The Royal Opera House, as you see it today, opened on 4th December 1999. Its reconstruction actually began on site in 1996 with the last performance in the ‘old’ house in July 1997. In three years the most inadequate of the great opera houses of the world was transformed, not only for audiences but equally for performers and the hundreds of other people who work there.
Clark Door Limited was involved from the early stages of the Opera House redevelopment and worked on the design concepts with the architects, acoustics consultants and closely with the client to ensure that their requirements to provide the highest levels of performance could be met.
The development work involved pioneering acoustic designs fully tested in the laboratory at Salford University and this work resulted in new patents being granted for the sealing systems developed by Clark Door.
The Loss Prevention Council provided the approval of the designs for the door integrity ratings for fire resistance – again based upon test work carried out by Clark Door – nothing was left to chance.
Amongst the other doors provided on the project by Clark Door Limited was a large acoustic fire door on the rear of the Lindbury Studio Theatre and an access door to the ‘Get-in Lift’ that had to be finished in a cladding system to match the external face of the building. The ‘Get-in Lift’ allows articulated vehicles to fully reverse into the building and to move between floors with their loads.
The large blue horizontal sliding door is 16m wide x 11m high, site tested at 50dB attenuation and fire resistant to 60 minutes integrity and insulation.
It provides the sound insulation between the stage and the main opera rehearsal room, ORR1, and at 300mm thick weighs 35 tonnes.
As the audience enjoys a performance the rehearsal for the following act continues and, thanks to the sound reducing qualities of the Clark door, nothing can be heard from either the rehearsal or performance that could disturb others.

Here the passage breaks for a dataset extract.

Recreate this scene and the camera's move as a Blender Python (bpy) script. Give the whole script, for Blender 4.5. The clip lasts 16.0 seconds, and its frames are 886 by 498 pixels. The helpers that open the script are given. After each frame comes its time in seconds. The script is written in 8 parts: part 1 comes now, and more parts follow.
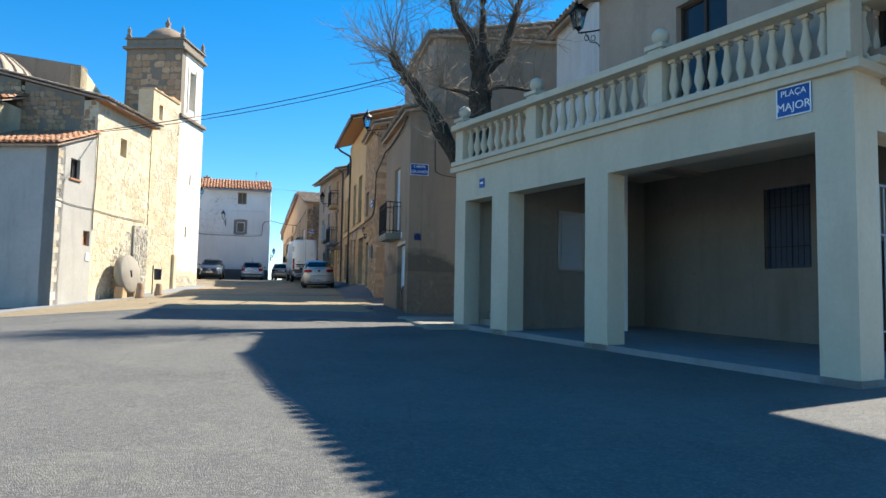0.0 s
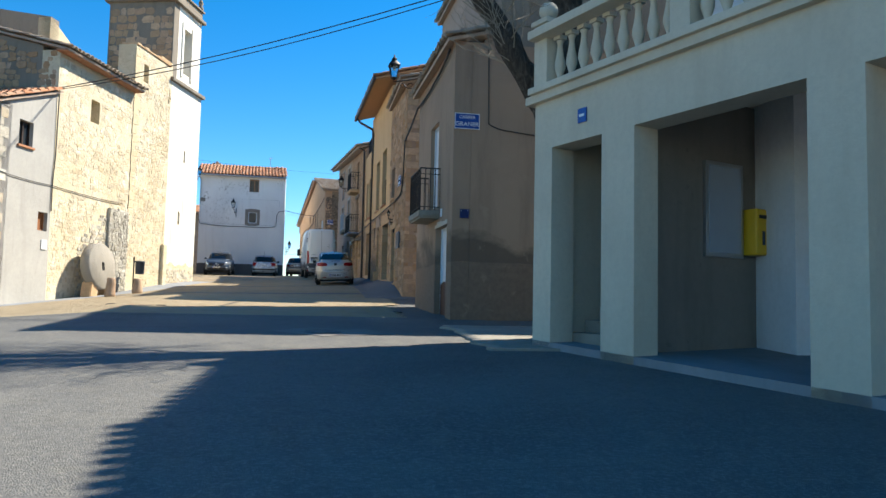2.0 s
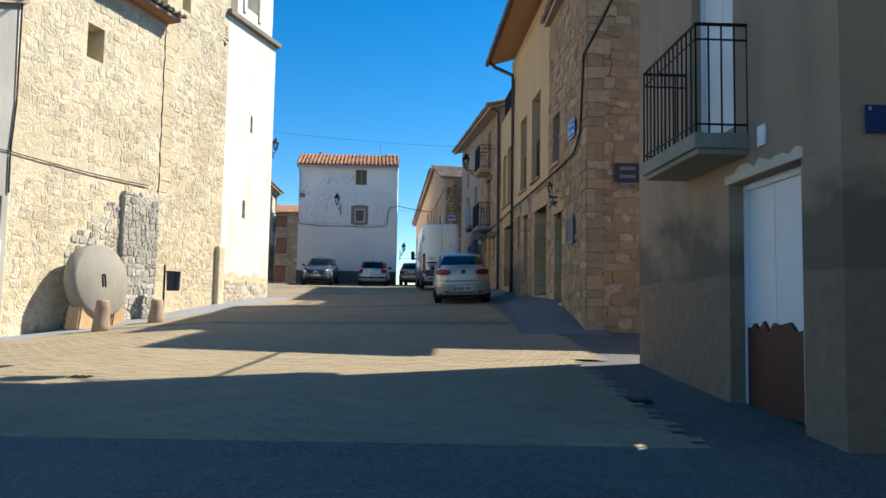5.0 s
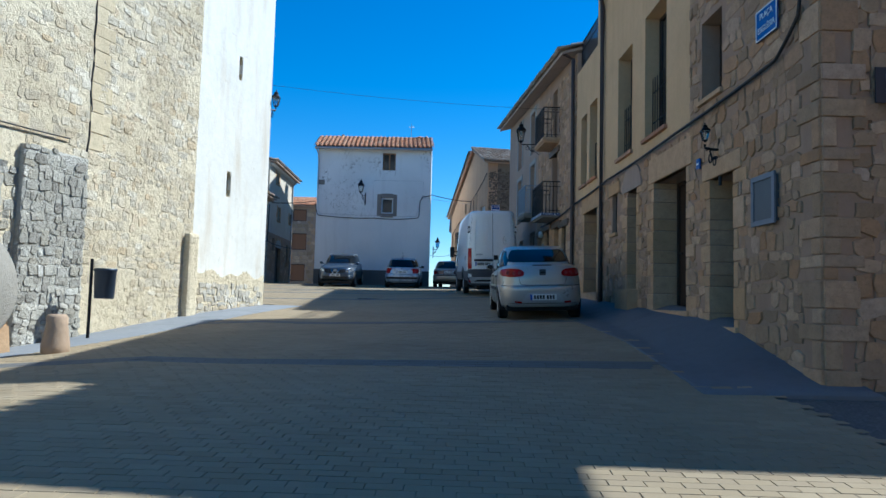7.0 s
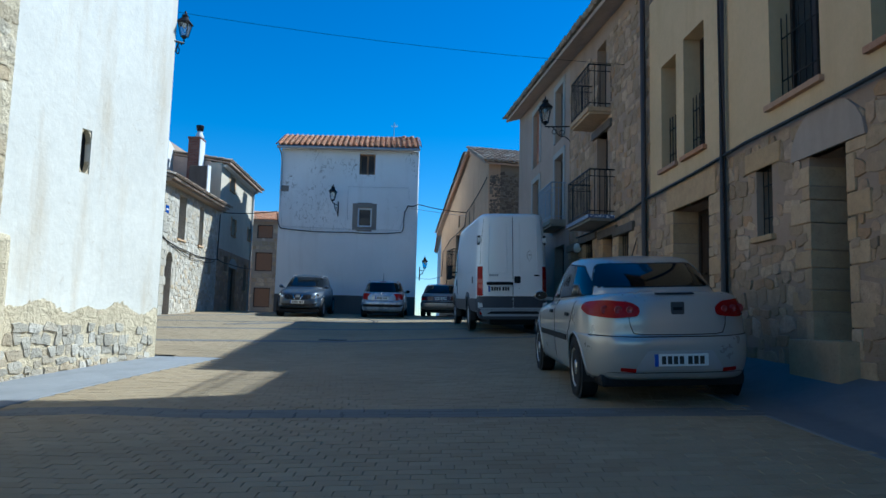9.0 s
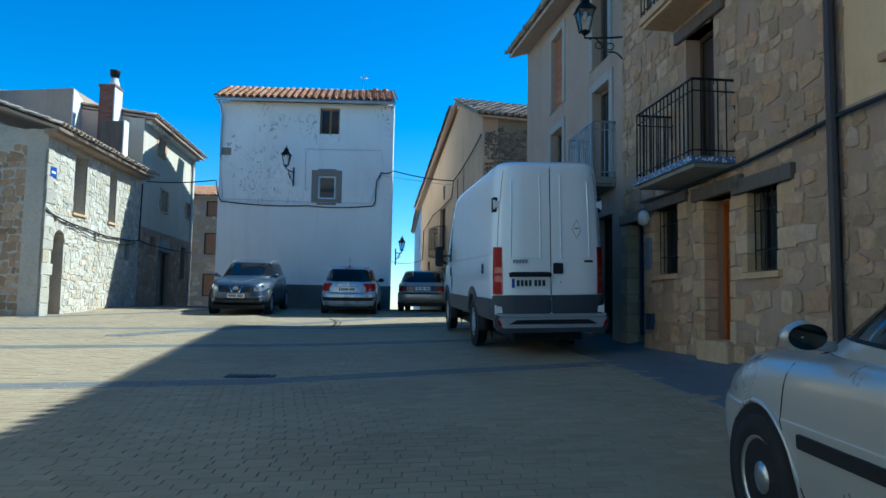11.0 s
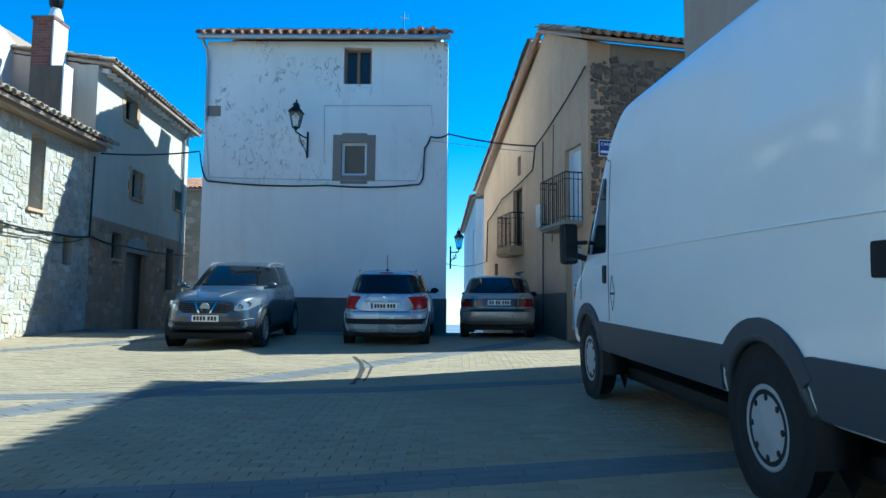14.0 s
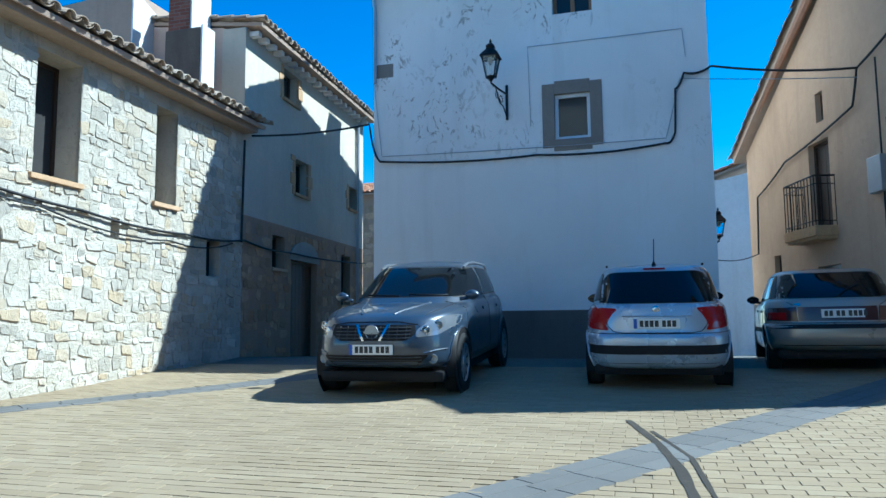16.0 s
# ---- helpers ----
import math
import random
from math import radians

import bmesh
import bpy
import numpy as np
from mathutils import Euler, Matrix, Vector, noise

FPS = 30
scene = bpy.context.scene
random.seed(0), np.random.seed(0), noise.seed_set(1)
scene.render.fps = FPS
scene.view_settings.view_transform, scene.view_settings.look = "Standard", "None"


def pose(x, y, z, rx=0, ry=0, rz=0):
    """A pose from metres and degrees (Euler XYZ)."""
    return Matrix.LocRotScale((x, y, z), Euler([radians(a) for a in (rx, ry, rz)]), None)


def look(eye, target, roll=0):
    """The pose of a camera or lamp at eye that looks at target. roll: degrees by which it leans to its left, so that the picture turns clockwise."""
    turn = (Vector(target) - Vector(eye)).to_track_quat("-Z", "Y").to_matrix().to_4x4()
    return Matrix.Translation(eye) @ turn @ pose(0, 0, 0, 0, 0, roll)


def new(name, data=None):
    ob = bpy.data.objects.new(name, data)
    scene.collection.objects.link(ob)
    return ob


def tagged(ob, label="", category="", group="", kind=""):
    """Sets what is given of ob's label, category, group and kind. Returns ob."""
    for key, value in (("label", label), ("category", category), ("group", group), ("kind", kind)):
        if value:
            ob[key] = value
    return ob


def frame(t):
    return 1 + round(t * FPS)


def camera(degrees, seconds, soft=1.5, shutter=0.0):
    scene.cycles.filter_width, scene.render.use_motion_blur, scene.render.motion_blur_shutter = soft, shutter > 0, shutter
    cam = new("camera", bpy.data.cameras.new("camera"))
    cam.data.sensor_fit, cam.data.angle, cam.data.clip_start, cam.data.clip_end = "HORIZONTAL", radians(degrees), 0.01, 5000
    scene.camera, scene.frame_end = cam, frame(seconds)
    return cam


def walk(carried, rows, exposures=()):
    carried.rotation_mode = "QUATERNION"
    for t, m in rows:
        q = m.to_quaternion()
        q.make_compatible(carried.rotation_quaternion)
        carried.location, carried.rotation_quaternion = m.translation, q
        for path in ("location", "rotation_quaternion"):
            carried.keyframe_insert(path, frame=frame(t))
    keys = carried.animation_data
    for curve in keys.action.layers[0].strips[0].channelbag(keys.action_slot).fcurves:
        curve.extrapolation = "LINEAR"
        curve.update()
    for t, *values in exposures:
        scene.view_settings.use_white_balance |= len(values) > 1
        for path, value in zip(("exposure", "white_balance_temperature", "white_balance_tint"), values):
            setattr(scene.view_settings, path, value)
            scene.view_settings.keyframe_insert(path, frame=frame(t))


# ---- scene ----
from mathutils.bvhtree import BVHTree

cam = camera(64.0, 16.0)
EXPOSURES = [(0.0, 1.22, 6500, 8), (4.5, 0.95, 6450, 8), (7.0, 0.62, 5200, 3), (9.0, 0.48, 5030, 0), (12.0, 1.0, 5050, -8), (14.5, 1.08, 4830, -8), (16.0, 1.0, 4800, -5)]
PATH = [
    (0, (2.314, 2.073, 1.62), (2.723, 4.025, 1.772), 1.1),
    (0.5, (2.607, 3.724, 1.71), (3.001, 5.68, 1.849), 1.1),
    (1, (2.669, 5.099, 1.707), (3.057, 7.056, 1.84), 1.2),
    (1.5, (2.711, 6.454, 1.692), (3.086, 8.414, 1.826), 1.2),
    (2, (2.821, 8.036, 1.709), (3.166, 10.0, 1.853), 1.3),
    (2.5, (2.907, 9.69, 1.801), (3.213, 11.661, 1.948), 1.0),
    (3, (2.999, 11.351, 1.887), (3.256, 13.329, 2.033), 1.1),
    (3.5, (3.016, 13.161, 1.983), (3.208, 15.147, 2.129), 1.3),
    (4, (2.965, 14.92, 2.031), (3.094, 16.911, 2.176), 1.5),
    (4.5, (2.939, 16.623, 2.154), (3.0, 18.617, 2.302), 1.2),
    (7, (2.118, 24.422, 2.519), (2.056, 26.416, 2.664), 1.5),
    (7.5, (1.978, 26.107, 2.573), (1.909, 28.1, 2.733), 1.6),
    (8, (1.772, 27.714, 2.658), (1.719, 29.704, 2.852), 1.1),
    (8.5, (1.637, 29.441, 2.751), (1.604, 31.429, 2.968), 1.6),
    (9, (1.481, 30.945, 2.874), (1.476, 32.934, 3.086), 1.5),
    (11.5, (1.143, 38.276, 3.413), (1.216, 40.268, 3.571), 1.0),
    (12, (1.095, 39.569, 3.471), (1.164, 41.558, 3.667), 0.9),
    (12.5, (1.093, 40.842, 3.584), (1.149, 42.832, 3.781), 0.7),
    (13, (1.026, 41.952, 3.618), (1.07, 43.943, 3.795), 0.5),
    (13.5, (0.889, 43.105, 3.615), (0.907, 45.096, 3.795), 0.2),
    (14, (0.523, 44.470, 3.686), (0.48, 46.462, 3.865), 0.6),
    (14.5, (0.235, 45.885, 3.79), (0.121, 47.876, 3.945), 0.7),
    (15, (-0.137, 47.203, 3.771), (-0.331, 49.187, 3.929), 0.0),
    (15.5, (-0.458, 48.437, 3.83), (-0.811, 50.398, 4.01), -0.1),
    (16, (-0.89, 49.304, 3.835), (-1.443, 51.215, 4.04), -0.5),
]
walk(cam, [(t, look(eye, target, roll)) for t, eye, target, roll in PATH], EXPOSURES)

# ---- world, sun and sky ----
SUN_DIR = Vector((0.630, 0.277, 0.7245)).normalized()
world = bpy.data.worlds.new("sky_world")
scene.world = world
world.use_nodes = True
wn = world.node_tree
wn.nodes.clear()
sky = wn.nodes.new("ShaderNodeTexSky")
sky.sky_type = "NISHITA"
sky.sun_disc = False
sky.sun_elevation = math.asin(SUN_DIR.z)
sky.sun_rotation = math.atan2(SUN_DIR.x, SUN_DIR.y)
sky.altitude = 900
sky.air_density = 1.0
sky.dust_density = 0.2
sky.ozone_density = 3.0
tint = wn.nodes.new("ShaderNodeHueSaturation")
tint.inputs["Saturation"].default_value = 1.42
tint.inputs["Hue"].default_value = 0.497
wbg = wn.nodes.new("ShaderNodeBackground")
wbg.inputs["Strength"].default_value = 0.095
wout = wn.nodes.new("ShaderNodeOutputWorld")
wn.links.new(sky.outputs[0], tint.inputs["Color"])
wn.links.new(tint.outputs[0], wbg.inputs["Color"])
wn.links.new(wbg.outputs[0], wout.inputs["Surface"])
sun_data = bpy.data.lights.new("sun", "SUN")
sun_data.energy = 5.0
sun_data.angle = radians(0.55)
sun_data.color = (1.0, 0.93, 0.82)
sun = new("sun", sun_data)
sun.matrix_world = look(SUN_DIR * 60 + Vector((0, 40, 0)), (0, 40, 0))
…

Clark Door also provided a door measuring 10m x 11m and is fire resistant to 60 minutes. Whilst this acoustic door is not required to provide any sound reduction performance it does provide a critical barrier to fire. The set build area is an area that will see a multitude of skills employed to build some of the fantastic sets that an Opera House such as this provides. This combination of the working space and public space requires careful consideration of the potential risks that exist. Hence our Loss Prevention Certification Board Certificated Fireman door was chosen to provide this protection.
The blue vertical sliding door has an 800mm deep acoustic lobby and is on site tested to achieve an attenuation of 67dB. An exceptionally high performance was required for this opening as the second opera rehearsal room opens directly onto a set build area. The doors were designed with different attenuation levels to prevent any ‘acoustic holes’ from symmetric construction.
The Royal Opera House’s facilities building manager recently gave Clark Door the following feedback, almost 20 years after the doors were originally installed.
‘Our doors are used many times a day, several days a week and operate very well.’